--- Stated task ---
State how many lines of the data contain the word "with", and write nothing besides the number.

== Information provided ==

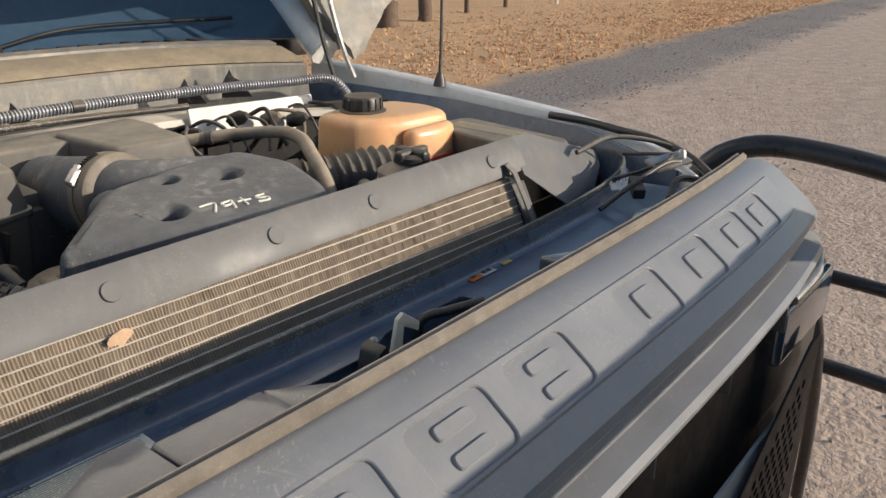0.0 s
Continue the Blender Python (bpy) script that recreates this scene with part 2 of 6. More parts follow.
def ground_mat():
    """Reddish dirt road, a dark gravel verge and dry grass beyond, by place."""
    m = bpy.data.materials.new("ground")
    m.use_nodes = True
    nt = m.node_tree
    p = nt.nodes["Principled BSDF"]
    g = nt.nodes.new("ShaderNodeNewGeometry")
    sep = nt.nodes.new("ShaderNodeSeparateXYZ")
    nt.links.new(g.outputs["Position"], sep.inputs[0])
    wav = noise_tex(nt, 0.9, 6)
    fine = noise_tex(nt, 26, 4)
    mid = noise_tex(nt, 5, 5)
    # y less a slope along x, with a ragged edge
    a = nt.nodes.new("ShaderNodeMath")
    a.operation = "MULTIPLY_ADD"
    nt.links.new(wav, a.inputs[0])
    a.inputs[1].default_value = 1.3
    nt.links.new(sep.outputs[1], a.inputs[2])
    b = nt.nodes.new("ShaderNodeMath")
    b.operation = "MULTIPLY_ADD"
    nt.links.new(sep.outputs[0], b.inputs[0])
    b.inputs[1].default_value = -0.045
    nt.links.new(a.outputs[0], b.inputs[2])
    c = nt.nodes.new("ShaderNodeMath")
    c.operation = "MULTIPLY"
    nt.links.new(b.outputs[0], c.inputs[0])
    c.inputs[1].default_value = 0.1
    road = mixed(nt, ramp(nt, mid, 0.35, 0.65, (0, 0, 0, 1), (1, 1, 1, 1)), (0.44, 0.335, 0.26, 1), (0.58, 0.445, 0.345, 1))
    road = mixed(nt, ramp(nt, fine, 0.5, 0.72, (0, 0, 0, 1), (0.6, 0.6, 0.6, 1)), road, (0.27, 0.20, 0.155, 1))
    verge = mixed(nt, ramp(nt, fine, 0.4, 0.65, (0, 0, 0, 1), (1, 1, 1, 1)), (0.185, 0.165, 0.15, 1), (0.36, 0.305, 0.265, 1))
    grass = mixed(nt, ramp(nt, mid, 0.35, 0.65, (0, 0, 0, 1), (1, 1, 1, 1)), (0.70, 0.43, 0.22, 1), (0.60, 0.36, 0.18, 1))
    grass = mixed(nt, ramp(nt, fine, 0.5, 0.75, (0, 0, 0, 1), (0.5, 0.5, 0.5, 1)), grass, (0.58, 0.35, 0.18, 1))
    col = mixed(nt, ramp(nt, c.outputs[0], 0.40, 0.45, (0, 0, 0, 1), (1, 1, 1, 1)), road, verge)
    col = mixed(nt, ramp(nt, c.outputs[0], 0.555, 0.60, (0, 0, 0, 1), (1, 1, 1, 1)), col, grass)
    nt.links.new(col, p.inputs["Base Color"])
    p.inputs["Roughness"].default_value = 0.95
    bp = nt.nodes.new("ShaderNodeBump")
    bp.inputs["Strength"].default_value = 0.8
    bp.inputs["Distance"].default_value = 0.02
    nt.links.new(fine, bp.inputs["Height"])
    nt.links.new(bp.outputs[0], p.inputs["Normal"])
    return m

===

--- Output of the task ---
2